Adolf Loos, another of my hemi-demi-semi gods, wrote Ornament and Crime, an essay on the aesthetic complexity of his age, though his “reforms” tend toward Cipollino marble veneers, rather than butcher wrap. Even so, there is a kinship in the design notions of these two near contemporaries (1860–1913 versus 1870–1933). How might their lives have been conjoined in northwestern Iowa?
Loos made a visit to North America during 1893–1896. His arrival, at least, is confirmed by immigration records. Loos is rumored to have visited the Worlds Columbian Exposition in Chicago and also St Louis (and elsewhere?) and to have worked as a waiter for two years or more, before returning to Austria and a remarkable architectural career. Agincourt had restaurants with aspiration; they needed waiters with suitable hauteur. Why not invite Herr Loos to Agincourt and give him sufficient time to renovate a cheap hotel room to his emerging design standard?
Why not, indeed, and have him warming himself by the heat of a Franklin stove. He might even be reading, but it won’t be Hadrian the Seventh, which wasn’t published until 1904.
Not incidentally, Frederick William Serafino Austin Lewis Mary Rolfe died in Venice on 25 October 1913, St Crispin’s Day and the anniversary of the founding of Agincourt, Iowa. His grave is on San Michele, in the Venetian archipelago — a pilgrimage I have yet to make.
Loos toilets. Perhaps the most elegant toilet prior to Mies van der Rohe at the Seagram.
Or should I have said “Loos’s loos”?
WTLB: savour
Words to live by: savour
These last few weeks, living in a foreign place, that notion of enjoying the moment, savouring, basking in it, perhaps even wallowing has been heavily on my mind.
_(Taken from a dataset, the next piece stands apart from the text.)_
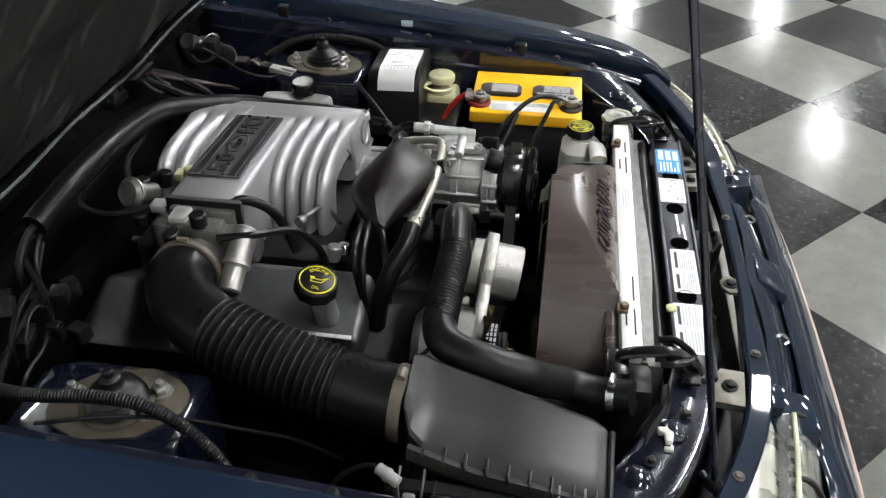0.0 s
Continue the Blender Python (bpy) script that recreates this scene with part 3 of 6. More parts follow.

It occurred to me to add some “words to live by” to the Agincourt blog as a tool for understanding my own process. Today’s nominee is savour, largely because I’ve had so little time to actually engage substantially with the places I’ve been visiting.
In British English—whose spelling I often prefer to American alternatives; grey versus gray is a case in point, just one of my many affectations—there is but a single letter separating savour and saviour. Happily (for me) the OED offers two very different roots, each from the Latin through Old French. The first derives from sapere (to taste); the second from salve (to save).; though salvation is not currently on my radar. Among savour’s several meanings, these interest me especially: to relish or enjoy; to give oneself to the enjoyment of. They also suggest savor as a noun—the power to excite or interest—not a way I’d think to use it. Verbs are just so much more powerful than strings of adjectives.
My gut reaction is that savoring is a generational thing, but that’s just too easy. Generational differences are simply too convenient an explanation for why I craved more time on Friday afternoon to absorb Pere Lachaise Cemetery on the lumpy eastern edge of Paris.
The site of Pere Lachaise was acquired by Napoleon about 1803 as expansion for the shrinking capacity of Paris churchyards and crypts. But it didn’t flourish until a generation later when Napoleon III charged his planner Baron Georges-Eugène Haussmann with clearing out those crypts and burial grounds. So many human remains were removed that a special rail line connected the city with this remote postage stamp of property that has been enlarged seven or eight times. A map and list of notable interments—Champollion, Proust, Collette, Oscar Wilde, et al.—was a pop quiz in 19th and 20th century history. I stood and savoured only that for nearly half an hour.
During and after the fact, I pondered my fascination with the place. Is it a question of (1) age-and-stage? Were Friday’s parks—I do think of Pere Lachaise as a de facto historical park—interesting because I might soon be one of its residents? Or (2) are they important because of when I was born and the circumstances—the Cold War, the Bomb—that shaped my generation? Or (3) are they more particular to my personal evolution; to the events that brought Agincourt into existence, for example? I won’t stop wondering.
The palpable melancholy of Pere Lachaise does have direct application to Agincourt. I hoped that my time there would help with the design of The Shades, Agincourt’s non-denominational cemetery. It will not be as dense or picturesque as Pere, but the inscription on ancient Greek above the entrance—”We are dead. Save your tears for the living.”—is intended to generate similar feelings for the sublime and nostalgic. Like anything we design, it takes time; architects, after all, are ruminants and must chew their cud again and again.
It requires savouring, one of my new words to live by.